»»

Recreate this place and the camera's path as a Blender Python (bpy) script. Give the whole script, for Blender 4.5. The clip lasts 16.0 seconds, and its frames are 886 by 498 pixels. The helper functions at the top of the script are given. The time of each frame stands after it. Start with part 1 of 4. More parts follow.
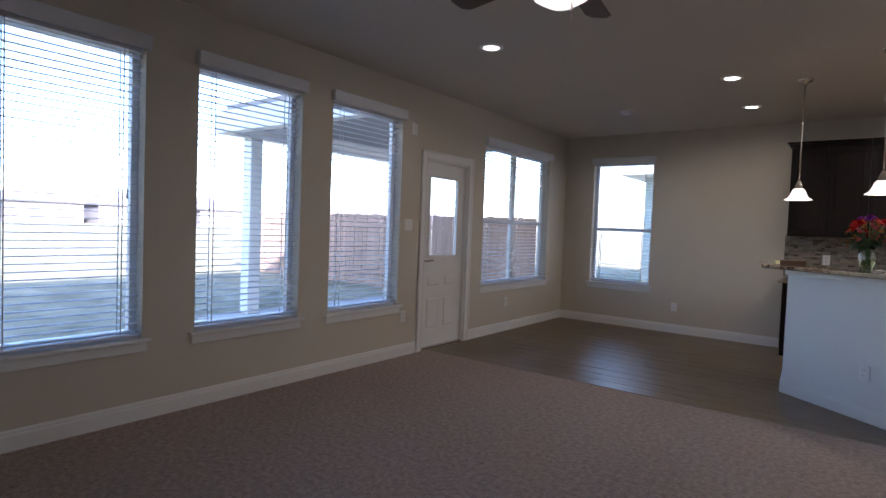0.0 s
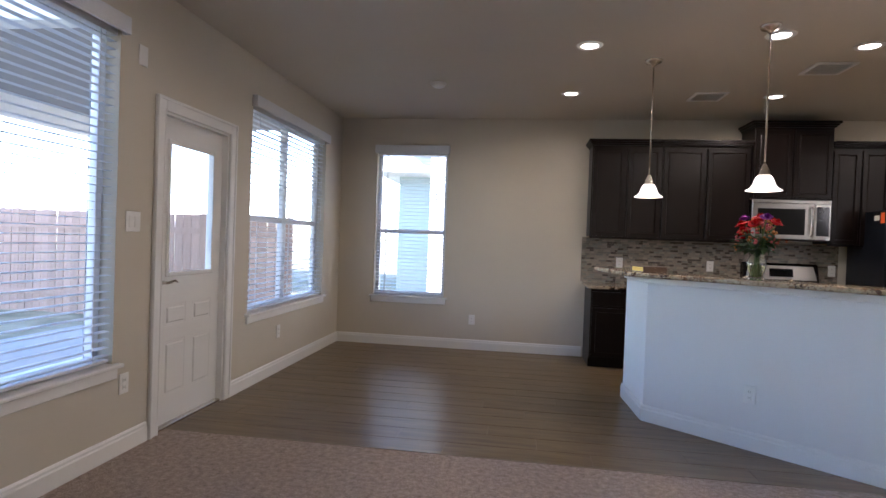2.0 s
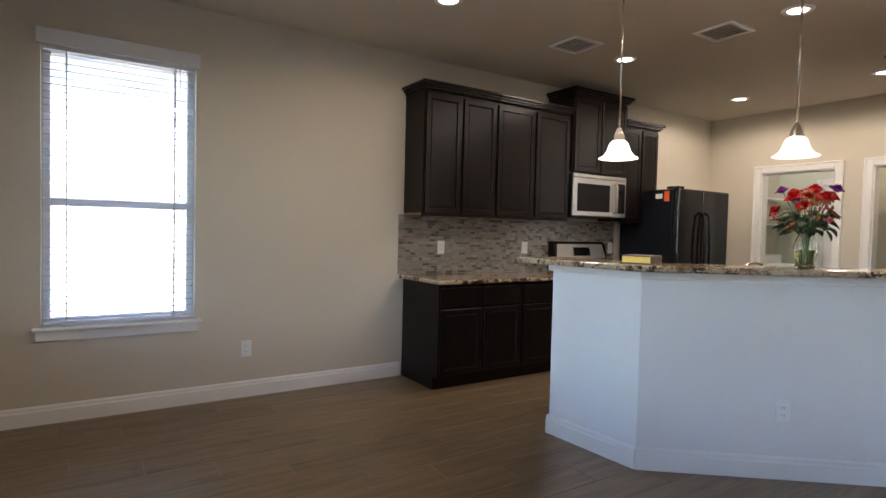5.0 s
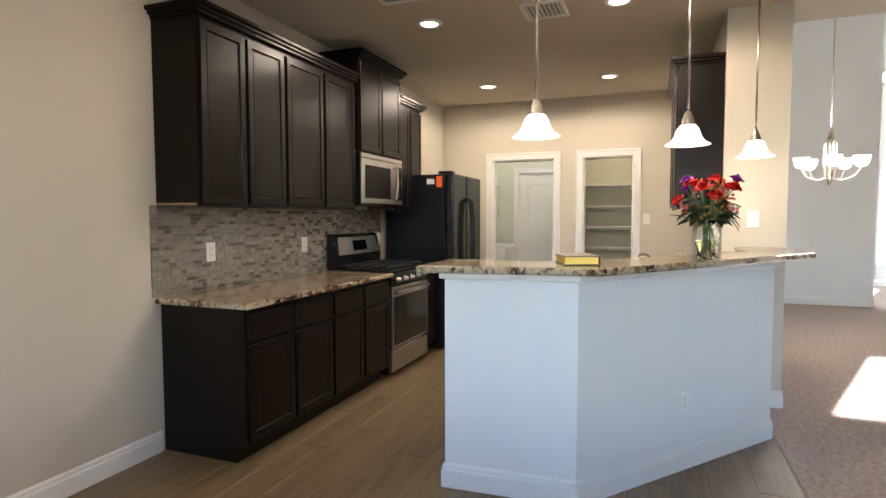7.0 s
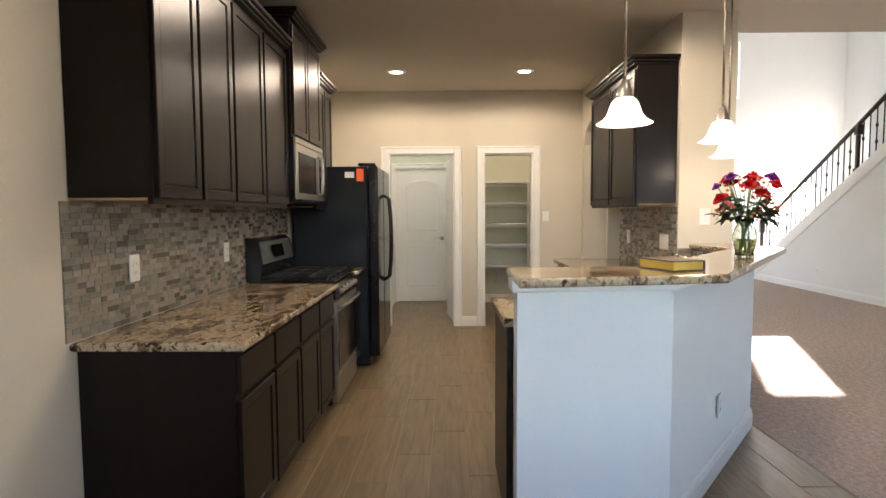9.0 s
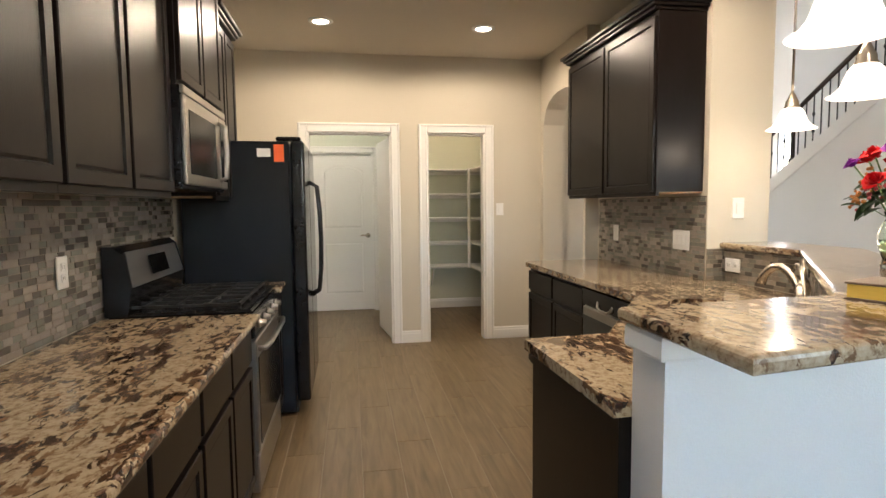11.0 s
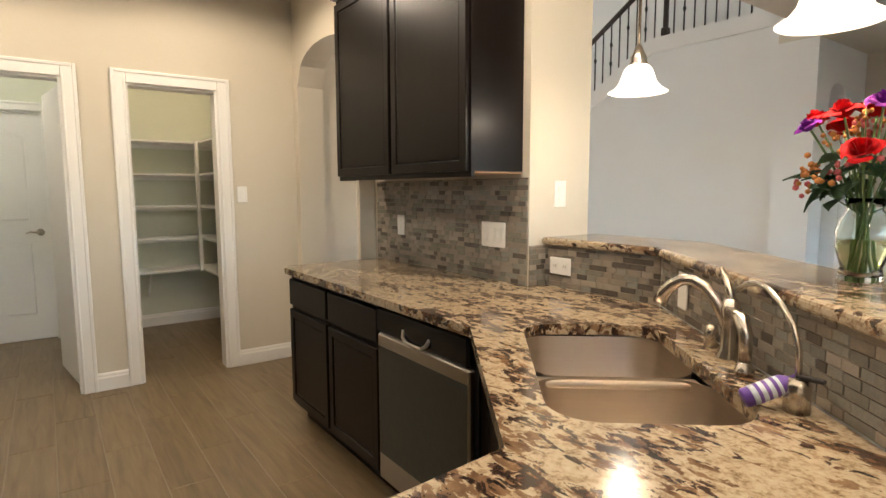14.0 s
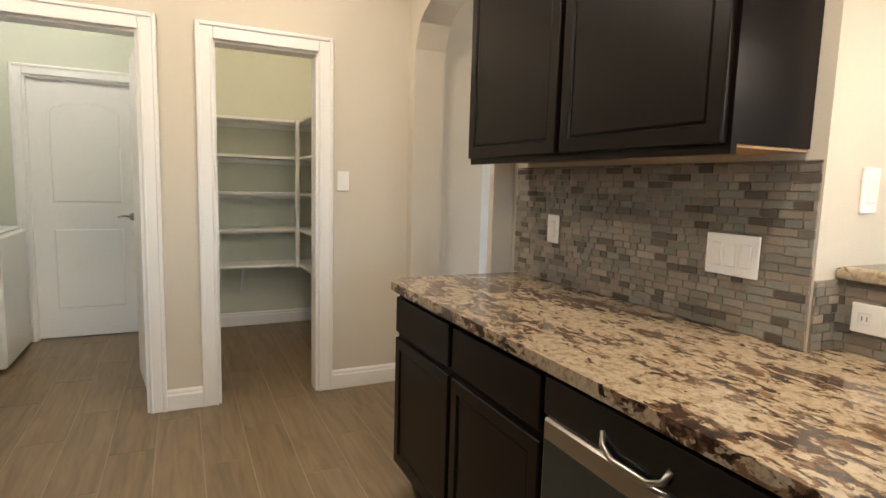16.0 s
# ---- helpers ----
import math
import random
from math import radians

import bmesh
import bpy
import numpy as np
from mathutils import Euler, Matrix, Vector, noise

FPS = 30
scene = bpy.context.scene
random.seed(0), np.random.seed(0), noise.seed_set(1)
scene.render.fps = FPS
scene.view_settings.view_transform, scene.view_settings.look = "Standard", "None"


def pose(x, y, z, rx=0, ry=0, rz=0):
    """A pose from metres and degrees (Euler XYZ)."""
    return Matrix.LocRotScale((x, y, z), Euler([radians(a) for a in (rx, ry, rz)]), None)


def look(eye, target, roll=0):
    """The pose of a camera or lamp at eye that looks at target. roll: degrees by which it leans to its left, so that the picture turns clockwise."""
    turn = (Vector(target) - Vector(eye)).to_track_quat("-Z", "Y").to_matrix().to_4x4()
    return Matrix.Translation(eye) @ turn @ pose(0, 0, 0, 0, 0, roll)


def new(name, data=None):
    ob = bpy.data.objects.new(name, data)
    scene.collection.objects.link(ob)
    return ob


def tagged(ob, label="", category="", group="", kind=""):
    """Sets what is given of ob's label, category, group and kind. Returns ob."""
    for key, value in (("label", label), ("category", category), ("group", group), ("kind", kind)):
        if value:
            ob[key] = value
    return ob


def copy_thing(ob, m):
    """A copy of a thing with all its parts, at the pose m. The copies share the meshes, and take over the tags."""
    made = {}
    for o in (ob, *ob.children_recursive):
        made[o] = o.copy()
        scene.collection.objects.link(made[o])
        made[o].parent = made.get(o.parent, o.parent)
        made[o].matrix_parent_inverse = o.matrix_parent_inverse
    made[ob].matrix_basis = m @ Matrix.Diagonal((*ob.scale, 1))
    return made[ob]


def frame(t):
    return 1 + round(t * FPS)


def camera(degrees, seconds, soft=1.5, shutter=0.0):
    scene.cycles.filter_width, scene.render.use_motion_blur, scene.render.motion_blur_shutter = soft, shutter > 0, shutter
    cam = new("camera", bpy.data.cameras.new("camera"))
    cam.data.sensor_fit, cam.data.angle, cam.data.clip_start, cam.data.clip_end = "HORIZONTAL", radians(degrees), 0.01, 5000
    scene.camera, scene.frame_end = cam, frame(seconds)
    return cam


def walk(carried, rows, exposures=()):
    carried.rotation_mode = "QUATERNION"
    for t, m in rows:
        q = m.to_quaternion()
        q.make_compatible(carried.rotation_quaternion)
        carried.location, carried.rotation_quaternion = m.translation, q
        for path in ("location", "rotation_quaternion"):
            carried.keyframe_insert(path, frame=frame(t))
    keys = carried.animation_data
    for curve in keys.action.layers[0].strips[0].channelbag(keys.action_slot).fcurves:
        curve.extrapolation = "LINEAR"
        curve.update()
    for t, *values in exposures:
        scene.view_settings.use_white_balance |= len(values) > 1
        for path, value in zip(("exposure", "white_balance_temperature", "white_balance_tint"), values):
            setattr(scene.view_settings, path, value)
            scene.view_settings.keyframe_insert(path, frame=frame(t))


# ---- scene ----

««

* [What is required]: Reproduce the material above in full, exactly, with no images.

* [Solution for this exercise]:
Recreate this place and the camera's path as a Blender Python (bpy) script. Give the whole script, for Blender 4.5. The clip lasts 16.0 seconds, and its frames are 886 by 498 pixels. The helper functions at the top of the script are given. The time of each frame stands after it. Start with part 1 of 4. More parts follow.
0.0 s
2.0 s
5.0 s
7.0 s
9.0 s
11.0 s
14.0 s
16.0 s
# ---- helpers ----
import math
import random
from math import radians

import bmesh
import bpy
import numpy as np
from mathutils import Euler, Matrix, Vector, noise

FPS = 30
scene = bpy.context.scene
random.seed(0), np.random.seed(0), noise.seed_set(1)
scene.render.fps = FPS
scene.view_settings.view_transform, scene.view_settings.look = "Standard", "None"


def pose(x, y, z, rx=0, ry=0, rz=0):
    """A pose from metres and degrees (Euler XYZ)."""
    return Matrix.LocRotScale((x, y, z), Euler([radians(a) for a in (rx, ry, rz)]), None)


def look(eye, target, roll=0):
    """The pose of a camera or lamp at eye that looks at target. roll: degrees by which it leans to its left, so that the picture turns clockwise."""
    turn = (Vector(target) - Vector(eye)).to_track_quat("-Z", "Y").to_matrix().to_4x4()
    return Matrix.Translation(eye) @ turn @ pose(0, 0, 0, 0, 0, roll)


def new(name, data=None):
    ob = bpy.data.objects.new(name, data)
    scene.collection.objects.link(ob)
    return ob


def tagged(ob, label="", category="", group="", kind=""):
    """Sets what is given of ob's label, category, group and kind. Returns ob."""
    for key, value in (("label", label), ("category", category), ("group", group), ("kind", kind)):
        if value:
            ob[key] = value
    return ob


def copy_thing(ob, m):
    """A copy of a thing with all its parts, at the pose m. The copies share the meshes, and take over the tags."""
    made = {}
    for o in (ob, *ob.children_recursive):
        made[o] = o.copy()
        scene.collection.objects.link(made[o])
        made[o].parent = made.get(o.parent, o.parent)
        made[o].matrix_parent_inverse = o.matrix_parent_inverse
    made[ob].matrix_basis = m @ Matrix.Diagonal((*ob.scale, 1))
    return made[ob]


def frame(t):
    return 1 + round(t * FPS)


def camera(degrees, seconds, soft=1.5, shutter=0.0):
    scene.cycles.filter_width, scene.render.use_motion_blur, scene.render.motion_blur_shutter = soft, shutter > 0, shutter
    cam = new("camera", bpy.data.cameras.new("camera"))
    cam.data.sensor_fit, cam.data.angle, cam.data.clip_start, cam.data.clip_end = "HORIZONTAL", radians(degrees), 0.01, 5000
    scene.camera, scene.frame_end = cam, frame(seconds)
    return cam


def walk(carried, rows, exposures=()):
    carried.rotation_mode = "QUATERNION"
    for t, m in rows:
        q = m.to_quaternion()
        q.make_compatible(carried.rotation_quaternion)
        carried.location, carried.rotation_quaternion = m.translation, q
        for path in ("location", "rotation_quaternion"):
            carried.keyframe_insert(path, frame=frame(t))
    keys = carried.animation_data
    for curve in keys.action.layers[0].strips[0].channelbag(keys.action_slot).fcurves:
        curve.extrapolation = "LINEAR"
        curve.update()
    for t, *values in exposures:
        scene.view_settings.use_white_balance |= len(values) > 1
        for path, value in zip(("exposure", "white_balance_temperature", "white_balance_tint"), values):
            setattr(scene.view_settings, path, value)
            scene.view_settings.keyframe_insert(path, frame=frame(t))


# ---- scene ----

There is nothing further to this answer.